My mentor, Dr. Brian Luce actually really pushed me to do the entrepreneurship course. He believes that obviously you have to be a wonderful musician, have great technical ability and musical expression, but in all honesty, the music industry is just so difficult and so challenging to navigate, and having that additional skillset, whether that be interpersonal skills, et cetera. Entrepreneurs and successful creatives share a lot of core characteristics. He thought I would be a great fit. And I really enjoyed my time there; it was just a great experience. Having that one-year long experience and really understanding how difficult and, but also learning the skills to create a business has been really beneficial.
Talk about your Eller project.
The program really pushes you and prepares you to, if you have the necessary resources and skillsets, for you to actually launch your venture. It’s called the New Venture Development program. So initially we didn’t start with this idea, but our team mentor, John Sharp introduced us to the IP partner. That’s how we got connected to this idea of lightning protective technology. And I think with my partner, David Lyons, being struck by lightning and being a lightning victim that just really pushed us to really want to launch this business. We traveled to California for lightning laboratory testing. That made it real. Some of the ventures, they’re stay in the early stages where they’re creating their prototypes. They don’t hold something that’s of substance. It’s just still an idea. But when we actually got to witness that lightning lab testing, I think that just really struck us that this is something that we can actually do and that we can really potentially save lives. That’s what pushed us. Right now we still need a lot more further testing to launch our business.
Why was it important for you to be involved with the CFA Ambassadors?
The college has given me so much, not only with how much I’ve grown as a flutist, but it’s really shaped me to become a leader. I just wanted to give back. The experience of knowing that someone that you played a role in possibly someone coming to the University of Arizona is just so rewarding. And I love that feeling.
And you also wrote from the Arizona Arts Digital Storytellers.
I’ve loved working as a part of that team, whether that be creating content for social media, working on articles, interviewing our faculty and students and just creating a community. We’re creating stories that tie our community together. A lot of times I hear that our four schools are so separate.

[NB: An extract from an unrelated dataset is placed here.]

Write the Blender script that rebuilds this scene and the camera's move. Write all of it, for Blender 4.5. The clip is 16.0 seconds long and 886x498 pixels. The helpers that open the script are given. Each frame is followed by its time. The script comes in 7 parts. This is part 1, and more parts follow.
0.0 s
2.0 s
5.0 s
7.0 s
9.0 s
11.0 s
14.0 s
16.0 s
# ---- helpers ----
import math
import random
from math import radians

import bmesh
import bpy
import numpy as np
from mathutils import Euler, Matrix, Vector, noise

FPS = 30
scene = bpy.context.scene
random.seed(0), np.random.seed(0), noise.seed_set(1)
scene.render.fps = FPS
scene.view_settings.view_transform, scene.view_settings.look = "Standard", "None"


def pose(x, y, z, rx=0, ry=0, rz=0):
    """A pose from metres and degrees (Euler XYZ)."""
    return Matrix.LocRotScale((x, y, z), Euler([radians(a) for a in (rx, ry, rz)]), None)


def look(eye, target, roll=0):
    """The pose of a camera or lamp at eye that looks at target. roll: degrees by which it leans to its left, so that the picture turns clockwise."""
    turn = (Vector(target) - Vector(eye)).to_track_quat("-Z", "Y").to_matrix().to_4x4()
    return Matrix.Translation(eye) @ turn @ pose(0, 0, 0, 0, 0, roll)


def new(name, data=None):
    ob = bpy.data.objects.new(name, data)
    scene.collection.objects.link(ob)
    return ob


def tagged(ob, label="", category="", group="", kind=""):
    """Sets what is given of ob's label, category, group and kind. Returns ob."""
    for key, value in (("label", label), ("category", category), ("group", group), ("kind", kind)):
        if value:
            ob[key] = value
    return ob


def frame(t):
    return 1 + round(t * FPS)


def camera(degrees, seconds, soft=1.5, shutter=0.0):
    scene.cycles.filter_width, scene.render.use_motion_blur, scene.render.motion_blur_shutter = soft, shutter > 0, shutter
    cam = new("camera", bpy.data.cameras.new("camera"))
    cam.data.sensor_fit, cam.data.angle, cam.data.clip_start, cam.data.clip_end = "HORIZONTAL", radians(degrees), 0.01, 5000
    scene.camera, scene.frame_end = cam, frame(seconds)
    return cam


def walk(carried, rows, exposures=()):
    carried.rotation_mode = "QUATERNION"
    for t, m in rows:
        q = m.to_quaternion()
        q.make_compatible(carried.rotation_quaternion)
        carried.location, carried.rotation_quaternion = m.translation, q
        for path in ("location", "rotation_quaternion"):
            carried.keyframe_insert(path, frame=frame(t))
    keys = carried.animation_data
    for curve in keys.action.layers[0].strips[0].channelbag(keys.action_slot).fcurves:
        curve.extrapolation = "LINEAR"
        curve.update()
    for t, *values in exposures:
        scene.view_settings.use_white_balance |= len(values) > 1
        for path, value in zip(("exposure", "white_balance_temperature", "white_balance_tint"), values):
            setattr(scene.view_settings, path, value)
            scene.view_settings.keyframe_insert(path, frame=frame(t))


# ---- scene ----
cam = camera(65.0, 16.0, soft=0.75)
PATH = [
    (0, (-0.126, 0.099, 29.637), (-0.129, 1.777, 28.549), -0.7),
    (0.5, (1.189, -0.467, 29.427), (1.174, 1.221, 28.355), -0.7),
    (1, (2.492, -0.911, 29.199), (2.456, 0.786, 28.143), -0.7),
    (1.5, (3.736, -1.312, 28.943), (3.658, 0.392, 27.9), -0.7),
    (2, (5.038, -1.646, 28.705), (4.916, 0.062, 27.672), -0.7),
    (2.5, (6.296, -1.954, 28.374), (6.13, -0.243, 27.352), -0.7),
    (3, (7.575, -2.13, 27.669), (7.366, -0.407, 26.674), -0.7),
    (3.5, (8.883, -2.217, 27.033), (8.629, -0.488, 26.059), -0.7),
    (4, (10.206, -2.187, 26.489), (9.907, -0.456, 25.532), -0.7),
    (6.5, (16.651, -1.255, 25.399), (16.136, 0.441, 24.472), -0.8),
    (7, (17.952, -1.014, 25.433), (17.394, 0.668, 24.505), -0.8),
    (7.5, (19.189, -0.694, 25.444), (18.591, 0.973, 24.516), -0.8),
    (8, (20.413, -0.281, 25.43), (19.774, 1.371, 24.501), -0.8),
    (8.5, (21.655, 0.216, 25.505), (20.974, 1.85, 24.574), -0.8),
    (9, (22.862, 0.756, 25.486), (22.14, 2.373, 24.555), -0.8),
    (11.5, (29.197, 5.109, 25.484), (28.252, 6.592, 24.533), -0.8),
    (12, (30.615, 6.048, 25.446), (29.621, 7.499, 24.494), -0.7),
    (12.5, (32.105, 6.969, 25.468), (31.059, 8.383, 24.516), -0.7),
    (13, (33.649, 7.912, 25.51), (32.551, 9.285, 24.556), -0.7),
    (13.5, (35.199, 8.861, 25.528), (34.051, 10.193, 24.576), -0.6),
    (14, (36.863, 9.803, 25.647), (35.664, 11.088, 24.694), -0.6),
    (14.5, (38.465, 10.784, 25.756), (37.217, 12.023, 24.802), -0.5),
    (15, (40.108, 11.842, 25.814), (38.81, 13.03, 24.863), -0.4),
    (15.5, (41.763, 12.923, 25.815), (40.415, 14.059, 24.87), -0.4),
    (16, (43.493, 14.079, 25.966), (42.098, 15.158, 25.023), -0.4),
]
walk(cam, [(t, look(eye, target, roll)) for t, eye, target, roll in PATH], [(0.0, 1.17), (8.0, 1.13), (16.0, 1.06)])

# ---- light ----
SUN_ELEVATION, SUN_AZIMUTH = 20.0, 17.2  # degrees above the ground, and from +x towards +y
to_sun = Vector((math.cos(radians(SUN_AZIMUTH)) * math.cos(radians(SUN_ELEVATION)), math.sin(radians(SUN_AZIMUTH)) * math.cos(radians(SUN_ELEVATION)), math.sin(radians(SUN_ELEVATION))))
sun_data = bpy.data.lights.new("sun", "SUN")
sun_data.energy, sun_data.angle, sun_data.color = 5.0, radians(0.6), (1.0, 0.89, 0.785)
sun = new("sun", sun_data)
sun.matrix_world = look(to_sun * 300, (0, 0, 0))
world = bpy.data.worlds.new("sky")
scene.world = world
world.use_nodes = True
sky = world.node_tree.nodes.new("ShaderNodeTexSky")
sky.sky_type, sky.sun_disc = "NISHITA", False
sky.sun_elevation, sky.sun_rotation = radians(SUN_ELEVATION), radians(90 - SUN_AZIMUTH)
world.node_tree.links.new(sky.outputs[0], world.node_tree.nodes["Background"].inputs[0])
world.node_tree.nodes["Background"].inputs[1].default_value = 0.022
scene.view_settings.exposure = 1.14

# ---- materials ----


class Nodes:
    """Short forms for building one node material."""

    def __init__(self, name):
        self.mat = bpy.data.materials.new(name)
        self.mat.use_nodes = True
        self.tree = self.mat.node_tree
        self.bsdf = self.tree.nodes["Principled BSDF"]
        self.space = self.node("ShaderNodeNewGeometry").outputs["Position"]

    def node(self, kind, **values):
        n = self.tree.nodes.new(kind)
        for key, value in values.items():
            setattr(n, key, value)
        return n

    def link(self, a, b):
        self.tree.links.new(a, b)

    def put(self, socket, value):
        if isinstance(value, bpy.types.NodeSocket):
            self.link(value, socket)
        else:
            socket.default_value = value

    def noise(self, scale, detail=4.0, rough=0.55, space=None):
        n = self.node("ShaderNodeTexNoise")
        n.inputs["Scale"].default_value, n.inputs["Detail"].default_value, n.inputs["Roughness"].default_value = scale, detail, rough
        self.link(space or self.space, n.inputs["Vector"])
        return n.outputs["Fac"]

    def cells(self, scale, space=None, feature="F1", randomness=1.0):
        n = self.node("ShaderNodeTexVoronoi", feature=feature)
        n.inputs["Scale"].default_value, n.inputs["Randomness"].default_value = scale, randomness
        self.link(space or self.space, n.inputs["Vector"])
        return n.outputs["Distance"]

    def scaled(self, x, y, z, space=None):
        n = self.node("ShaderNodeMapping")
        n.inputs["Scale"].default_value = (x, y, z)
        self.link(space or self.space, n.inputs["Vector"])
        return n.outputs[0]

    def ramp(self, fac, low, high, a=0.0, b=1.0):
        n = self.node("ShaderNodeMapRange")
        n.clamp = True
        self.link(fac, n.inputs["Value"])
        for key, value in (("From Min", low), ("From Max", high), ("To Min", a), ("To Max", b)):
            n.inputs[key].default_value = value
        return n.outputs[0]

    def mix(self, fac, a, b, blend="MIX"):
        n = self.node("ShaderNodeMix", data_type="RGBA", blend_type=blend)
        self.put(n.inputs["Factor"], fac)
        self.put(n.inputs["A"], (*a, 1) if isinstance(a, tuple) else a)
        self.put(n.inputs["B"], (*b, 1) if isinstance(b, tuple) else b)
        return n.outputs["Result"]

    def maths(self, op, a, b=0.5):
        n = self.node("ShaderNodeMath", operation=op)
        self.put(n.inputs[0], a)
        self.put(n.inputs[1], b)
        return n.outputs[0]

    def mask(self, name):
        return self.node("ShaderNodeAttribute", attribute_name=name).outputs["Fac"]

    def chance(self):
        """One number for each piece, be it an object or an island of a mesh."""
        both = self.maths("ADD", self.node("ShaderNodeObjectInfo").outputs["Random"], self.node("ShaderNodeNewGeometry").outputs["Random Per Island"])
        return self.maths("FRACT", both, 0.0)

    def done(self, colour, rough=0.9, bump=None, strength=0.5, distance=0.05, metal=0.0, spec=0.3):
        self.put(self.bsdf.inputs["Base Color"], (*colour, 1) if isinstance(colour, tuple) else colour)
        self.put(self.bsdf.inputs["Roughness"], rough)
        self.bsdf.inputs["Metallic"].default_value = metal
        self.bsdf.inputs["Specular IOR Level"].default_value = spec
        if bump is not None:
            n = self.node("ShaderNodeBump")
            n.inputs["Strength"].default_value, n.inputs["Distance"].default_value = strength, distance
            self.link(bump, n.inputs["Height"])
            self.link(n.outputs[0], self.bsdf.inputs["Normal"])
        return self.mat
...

And I think Arizona Arts is just a wonderful way to bind them all together.
What was your experience like at the University of Arizona?
It was great. I have no words, actually, to describe it. I remember coming here being so far away from home and obviously feeling mixed emotions like, Oh, did I make the right decision? I’m all by myself. You know, I had no friends before coming here, but I’m just so grateful for all the friends I’ve made. Shout out to my best friend, Diego Abeytia, all the faculty who have just been so supportive as well as all the staff, especially the Arizona Arts staff. I’m just so thankful because I think they’ve built me to be the person I am and someone I hope can inspire others.